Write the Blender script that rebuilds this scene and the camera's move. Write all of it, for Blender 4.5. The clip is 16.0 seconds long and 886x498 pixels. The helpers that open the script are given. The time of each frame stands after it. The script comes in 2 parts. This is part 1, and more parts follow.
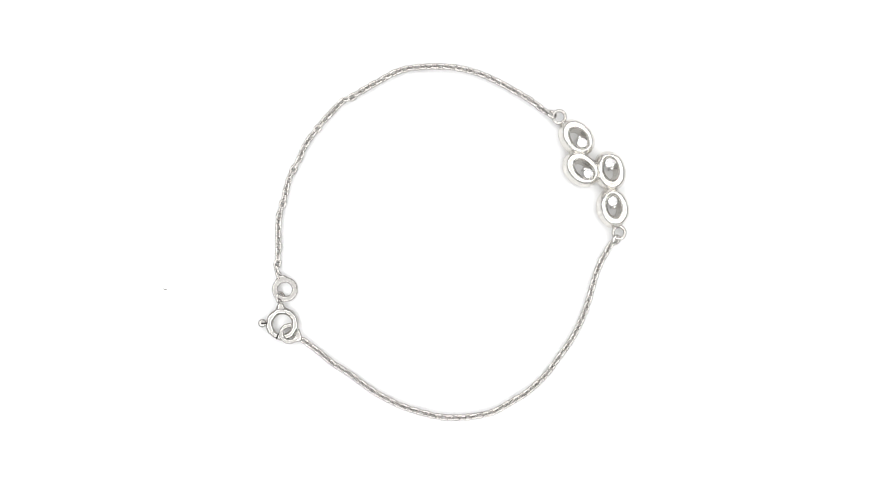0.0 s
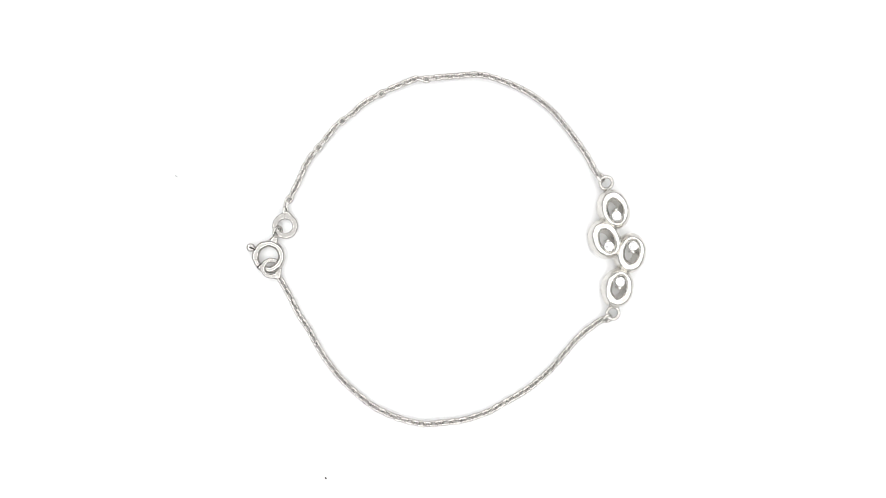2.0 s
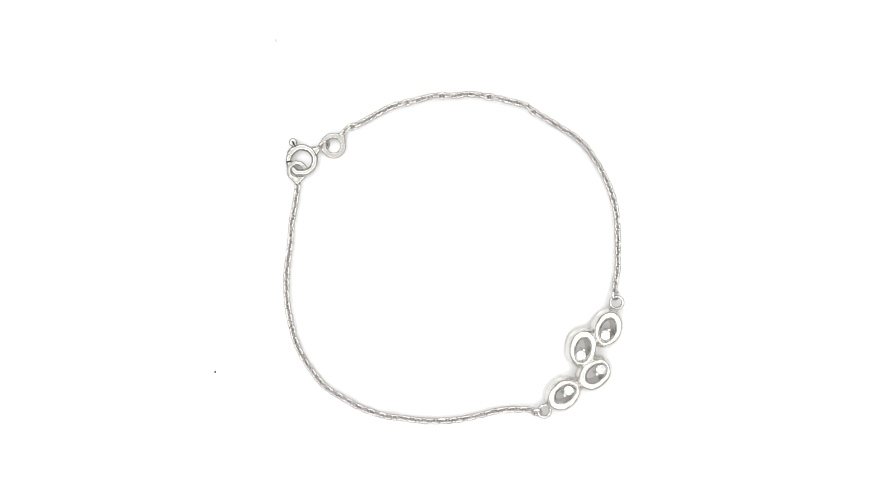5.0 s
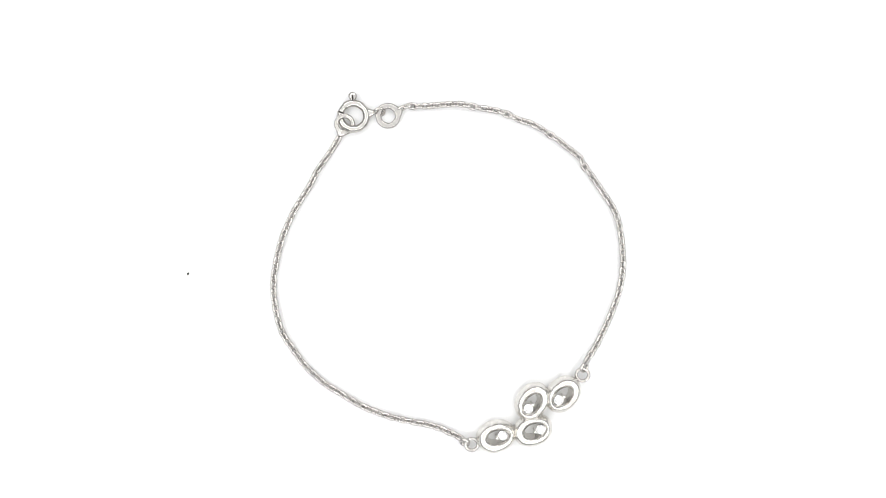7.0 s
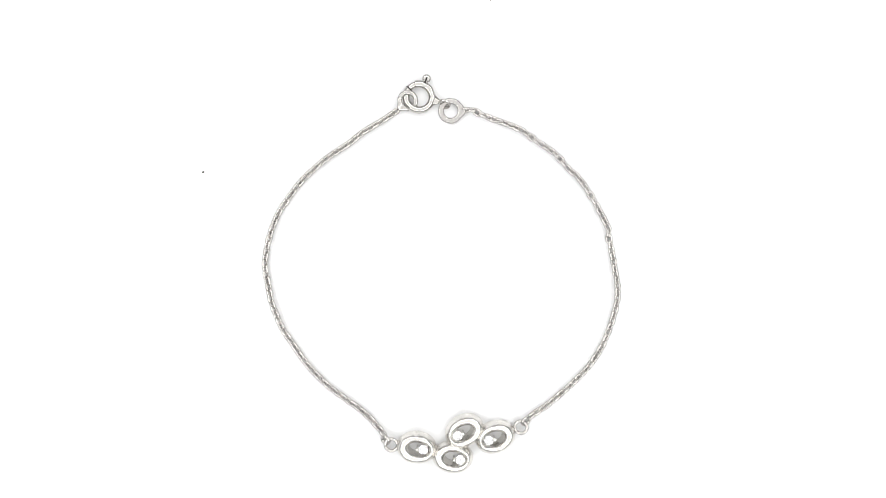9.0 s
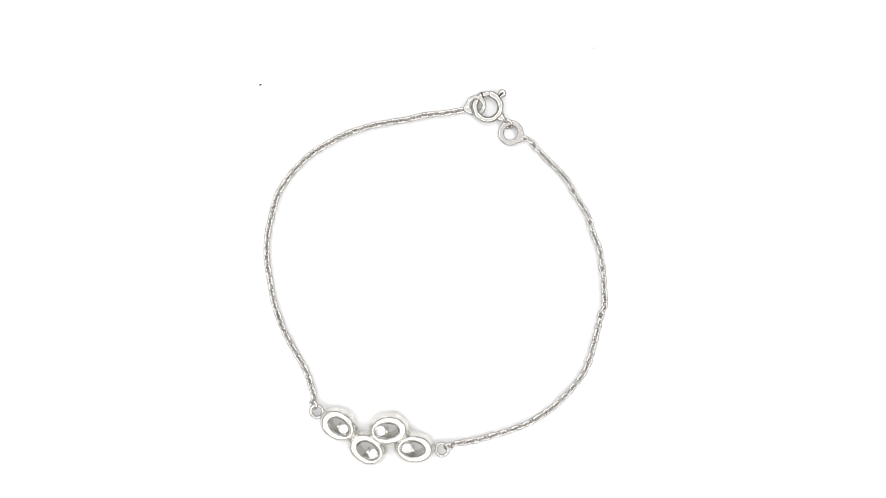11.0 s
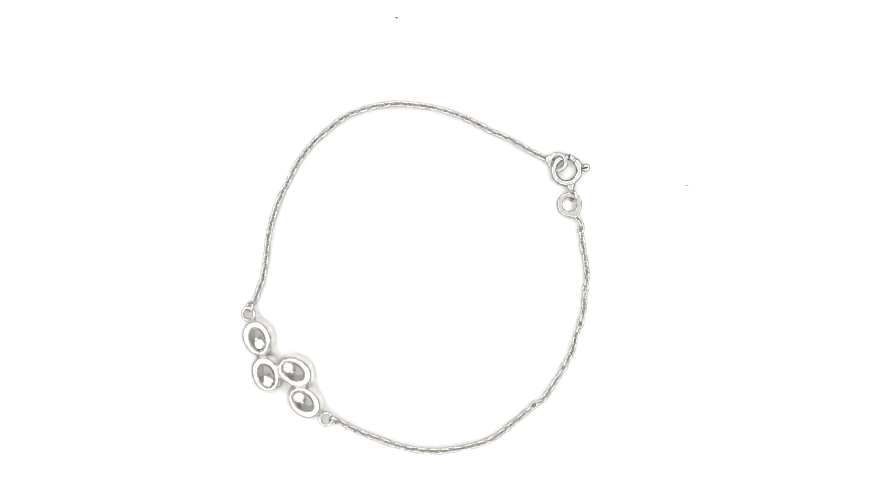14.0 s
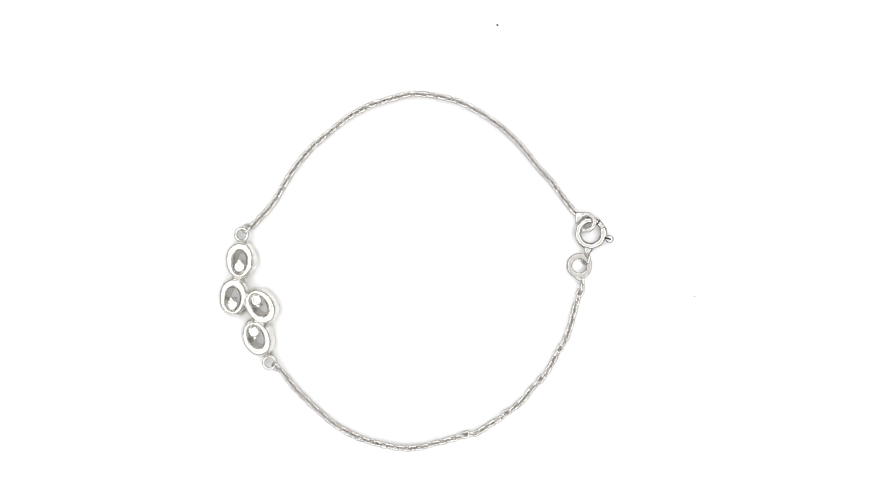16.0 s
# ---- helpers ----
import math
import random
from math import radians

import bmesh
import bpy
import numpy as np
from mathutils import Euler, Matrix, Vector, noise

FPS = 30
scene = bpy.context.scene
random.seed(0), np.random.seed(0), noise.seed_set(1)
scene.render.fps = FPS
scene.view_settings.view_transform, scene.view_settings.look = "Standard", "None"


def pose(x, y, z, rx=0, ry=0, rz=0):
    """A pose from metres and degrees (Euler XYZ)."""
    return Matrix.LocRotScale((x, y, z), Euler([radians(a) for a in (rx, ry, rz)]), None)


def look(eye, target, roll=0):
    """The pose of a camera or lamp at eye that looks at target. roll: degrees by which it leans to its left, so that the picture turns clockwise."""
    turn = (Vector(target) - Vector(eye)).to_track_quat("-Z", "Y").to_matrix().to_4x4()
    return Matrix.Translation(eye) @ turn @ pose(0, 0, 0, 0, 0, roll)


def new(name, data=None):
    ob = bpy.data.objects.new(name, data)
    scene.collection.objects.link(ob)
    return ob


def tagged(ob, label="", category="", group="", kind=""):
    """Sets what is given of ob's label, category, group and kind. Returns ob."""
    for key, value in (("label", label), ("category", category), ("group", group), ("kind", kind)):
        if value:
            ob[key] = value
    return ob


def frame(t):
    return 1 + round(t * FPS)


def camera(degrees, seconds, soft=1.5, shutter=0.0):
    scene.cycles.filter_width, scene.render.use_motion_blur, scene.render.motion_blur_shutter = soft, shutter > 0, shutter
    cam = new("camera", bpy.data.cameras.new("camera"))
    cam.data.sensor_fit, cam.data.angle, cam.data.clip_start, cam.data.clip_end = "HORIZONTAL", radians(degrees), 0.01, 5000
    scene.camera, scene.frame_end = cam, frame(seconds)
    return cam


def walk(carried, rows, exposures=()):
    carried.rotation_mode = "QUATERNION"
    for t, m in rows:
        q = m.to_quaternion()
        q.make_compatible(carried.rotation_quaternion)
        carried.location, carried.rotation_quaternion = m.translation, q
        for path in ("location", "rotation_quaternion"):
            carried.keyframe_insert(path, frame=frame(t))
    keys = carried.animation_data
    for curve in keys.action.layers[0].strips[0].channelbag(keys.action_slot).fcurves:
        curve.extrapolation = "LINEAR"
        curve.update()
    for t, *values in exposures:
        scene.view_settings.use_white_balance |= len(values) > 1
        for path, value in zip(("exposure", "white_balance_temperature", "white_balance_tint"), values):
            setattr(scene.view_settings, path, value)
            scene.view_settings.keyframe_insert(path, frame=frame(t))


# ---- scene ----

....

### OBJECTIVE
Write out again every line above exactly as given; the pictures do not belong in the copy.

### RESULT OF THIS EXERCISE
Write the Blender script that rebuilds this scene and the camera's move. Write all of it, for Blender 4.5. The clip is 16.0 seconds long and 886x498 pixels. The helpers that open the script are given. The time of each frame stands after it. The script comes in 2 parts. This is part 1, and more parts follow.
0.0 s
2.0 s
5.0 s
7.0 s
9.0 s
11.0 s
14.0 s
16.0 s
# ---- helpers ----
import math
import random
from math import radians

import bmesh
import bpy
import numpy as np
from mathutils import Euler, Matrix, Vector, noise

FPS = 30
scene = bpy.context.scene
random.seed(0), np.random.seed(0), noise.seed_set(1)
scene.render.fps = FPS
scene.view_settings.view_transform, scene.view_settings.look = "Standard", "None"


def pose(x, y, z, rx=0, ry=0, rz=0):
    """A pose from metres and degrees (Euler XYZ)."""
    return Matrix.LocRotScale((x, y, z), Euler([radians(a) for a in (rx, ry, rz)]), None)


def look(eye, target, roll=0):
    """The pose of a camera or lamp at eye that looks at target. roll: degrees by which it leans to its left, so that the picture turns clockwise."""
    turn = (Vector(target) - Vector(eye)).to_track_quat("-Z", "Y").to_matrix().to_4x4()
    return Matrix.Translation(eye) @ turn @ pose(0, 0, 0, 0, 0, roll)


def new(name, data=None):
    ob = bpy.data.objects.new(name, data)
    scene.collection.objects.link(ob)
    return ob


def tagged(ob, label="", category="", group="", kind=""):
    """Sets what is given of ob's label, category, group and kind. Returns ob."""
    for key, value in (("label", label), ("category", category), ("group", group), ("kind", kind)):
        if value:
            ob[key] = value
    return ob


def frame(t):
    return 1 + round(t * FPS)


def camera(degrees, seconds, soft=1.5, shutter=0.0):
    scene.cycles.filter_width, scene.render.use_motion_blur, scene.render.motion_blur_shutter = soft, shutter > 0, shutter
    cam = new("camera", bpy.data.cameras.new("camera"))
    cam.data.sensor_fit, cam.data.angle, cam.data.clip_start, cam.data.clip_end = "HORIZONTAL", radians(degrees), 0.01, 5000
    scene.camera, scene.frame_end = cam, frame(seconds)
    return cam


def walk(carried, rows, exposures=()):
    carried.rotation_mode = "QUATERNION"
    for t, m in rows:
        q = m.to_quaternion()
        q.make_compatible(carried.rotation_quaternion)
        carried.location, carried.rotation_quaternion = m.translation, q
        for path in ("location", "rotation_quaternion"):
            carried.keyframe_insert(path, frame=frame(t))
    keys = carried.animation_data
    for curve in keys.action.layers[0].strips[0].channelbag(keys.action_slot).fcurves:
        curve.extrapolation = "LINEAR"
        curve.update()
    for t, *values in exposures:
        scene.view_settings.use_white_balance |= len(values) > 1
        for path, value in zip(("exposure", "white_balance_temperature", "white_balance_tint"), values):
            setattr(scene.view_settings, path, value)
            scene.view_settings.keyframe_insert(path, frame=frame(t))


# ---- scene ----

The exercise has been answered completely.